→ TASK: Retype all material exactly. Pictures stay out of the copy.

***** DATA BLOCK

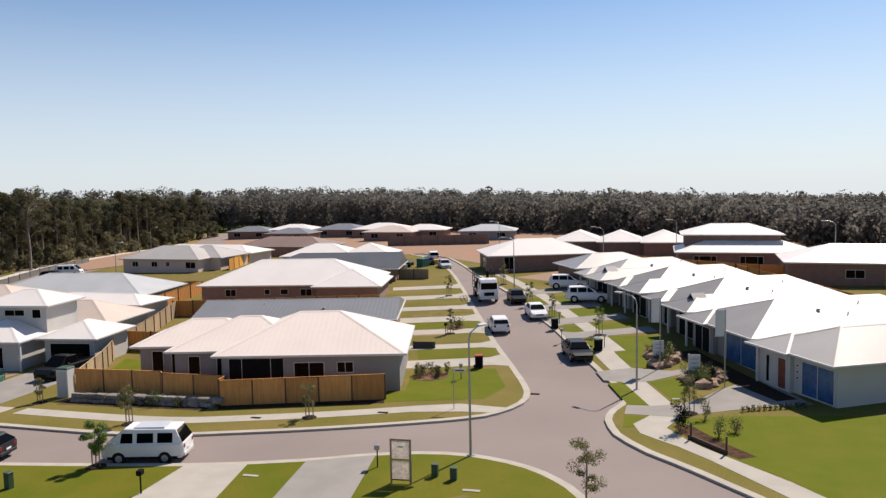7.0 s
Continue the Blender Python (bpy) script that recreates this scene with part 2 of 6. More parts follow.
ROCK = mat("sandstone_boulder", (0.477, 0.4, 0.323), (0.254, 0.181, 0.139), scale=1.6, rough=0.95, bump=0.7, bscale=9, rand=0.15, fine=0.2, spec=0.08)
BRICK_PINK = mat("pink_brick", (0.277, 0.173, 0.139), (0.239, 0.15, 0.119), scale=1.2, rough=0.9, fine=0.12, bscale=14)
BRICK_RED = mat("red_brown_brick", (0.215, 0.138, 0.112), (0.18, 0.115, 0.092), scale=1.2, rough=0.9, fine=0.12, bscale=14)
WALL_PINK = mat("pinkish_grey_render", (0.66, 0.54, 0.49), (0.61, 0.50, 0.45), scale=0.6, rough=0.85, fine=0.05)
WALL_GREY = mat("grey_render_wall", (0.262, 0.254, 0.25), (0.231, 0.223, 0.223), scale=0.6, rough=0.85, fine=0.05)
WALL_CREAM = mat("cream_render_wall", (0.68, 0.56, 0.44), (0.62, 0.51, 0.41), scale=0.6, rough=0.85, fine=0.05)
WALL_WHITE = mat("pale_render_wall", (0.477, 0.462, 0.439), (0.439, 0.424, 0.4), scale=0.6, rough=0.85, fine=0.05)
BARK = mat("bark_grey", (0.246, 0.208, 0.169), (0.154, 0.127, 0.104), scale=2.0, rough=0.9, fine=0.3, bscale=12, stretch=(3, 3, 0.6))
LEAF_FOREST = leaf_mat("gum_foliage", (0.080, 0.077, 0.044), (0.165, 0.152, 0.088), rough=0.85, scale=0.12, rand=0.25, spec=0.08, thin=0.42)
# Leaf colour paled and greyed to carry the distance haze.
LEAF_FAR = leaf_mat("hazed_far_gum_foliage", (0.155, 0.145, 0.126), (0.19, 0.176, 0.152), rough=0.95, scale=0.03, rand=0.05, spec=0.0, thin=0.5)
LEAF_SHRUB = leaf_mat("shrub_leaves", (0.035, 0.048, 0.0077), (0.069, 0.077, 0.0139), scale=3, rough=0.65, spec=0.15)
# Near-black leaf colour, darkened to hold the deep shade inside the shrubs.
LEAF_DARK = leaf_mat("shade_darkened_leaves", (0.0062, 0.01, 0.0031), (0.0123, 0.0169, 0.0046), scale=3, rough=0.6, spec=0.06, thin=0.1)
LEAF_RED = leaf_mat("red_leaf_tips", (0.246, 0.027, 0.023), (0.169, 0.039, 0.023), scale=4, rough=0.45)
LEAF_OLIVE = leaf_mat("olive_leaves", (0.19, 0.17, 0.06), (0.13, 0.13, 0.045), scale=5, rough=0.5, thin=0.42)
LEAF_GOLD = leaf_mat("golden_olive_leaves", (0.24, 0.175, 0.045), (0.14, 0.11, 0.032), scale=5, rough=0.55, spec=0.2, thin=0.35)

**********

→ SOLVED PROBLEM:
7.0 s
Continue the Blender Python (bpy) script that recreates this scene with part 2 of 6. More parts follow.
ROCK = mat("sandstone_boulder", (0.477, 0.4, 0.323), (0.254, 0.181, 0.139), scale=1.6, rough=0.95, bump=0.7, bscale=9, rand=0.15, fine=0.2, spec=0.08)
BRICK_PINK = mat("pink_brick", (0.277, 0.173, 0.139), (0.239, 0.15, 0.119), scale=1.2, rough=0.9, fine=0.12, bscale=14)
BRICK_RED = mat("red_brown_brick", (0.215, 0.138, 0.112), (0.18, 0.115, 0.092), scale=1.2, rough=0.9, fine=0.12, bscale=14)
WALL_PINK = mat("pinkish_grey_render", (0.66, 0.54, 0.49), (0.61, 0.50, 0.45), scale=0.6, rough=0.85, fine=0.05)
WALL_GREY = mat("grey_render_wall", (0.262, 0.254, 0.25), (0.231, 0.223, 0.223), scale=0.6, rough=0.85, fine=0.05)
WALL_CREAM = mat("cream_render_wall", (0.68, 0.56, 0.44), (0.62, 0.51, 0.41), scale=0.6, rough=0.85, fine=0.05)
WALL_WHITE = mat("pale_render_wall", (0.477, 0.462, 0.439), (0.439, 0.424, 0.4), scale=0.6, rough=0.85, fine=0.05)
BARK = mat("bark_grey", (0.246, 0.208, 0.169), (0.154, 0.127, 0.104), scale=2.0, rough=0.9, fine=0.3, bscale=12, stretch=(3, 3, 0.6))
LEAF_FOREST = leaf_mat("gum_foliage", (0.080, 0.077, 0.044), (0.165, 0.152, 0.088), rough=0.85, scale=0.12, rand=0.25, spec=0.08, thin=0.42)
# Leaf colour paled and greyed to carry the distance haze.
LEAF_FAR = leaf_mat("hazed_far_gum_foliage", (0.155, 0.145, 0.126), (0.19, 0.176, 0.152), rough=0.95, scale=0.03, rand=0.05, spec=0.0, thin=0.5)
LEAF_SHRUB = leaf_mat("shrub_leaves", (0.035, 0.048, 0.0077), (0.069, 0.077, 0.0139), scale=3, rough=0.65, spec=0.15)
# Near-black leaf colour, darkened to hold the deep shade inside the shrubs.
LEAF_DARK = leaf_mat("shade_darkened_leaves", (0.0062, 0.01, 0.0031), (0.0123, 0.0169, 0.0046), scale=3, rough=0.6, spec=0.06, thin=0.1)
LEAF_RED = leaf_mat("red_leaf_tips", (0.246, 0.027, 0.023), (0.169, 0.039, 0.023), scale=4, rough=0.45)
LEAF_OLIVE = leaf_mat("olive_leaves", (0.19, 0.17, 0.06), (0.13, 0.13, 0.045), scale=5, rough=0.5, thin=0.42)
LEAF_GOLD = leaf_mat("golden_olive_leaves", (0.24, 0.175, 0.045), (0.14, 0.11, 0.032), scale=5, rough=0.55, spec=0.2, thin=0.35)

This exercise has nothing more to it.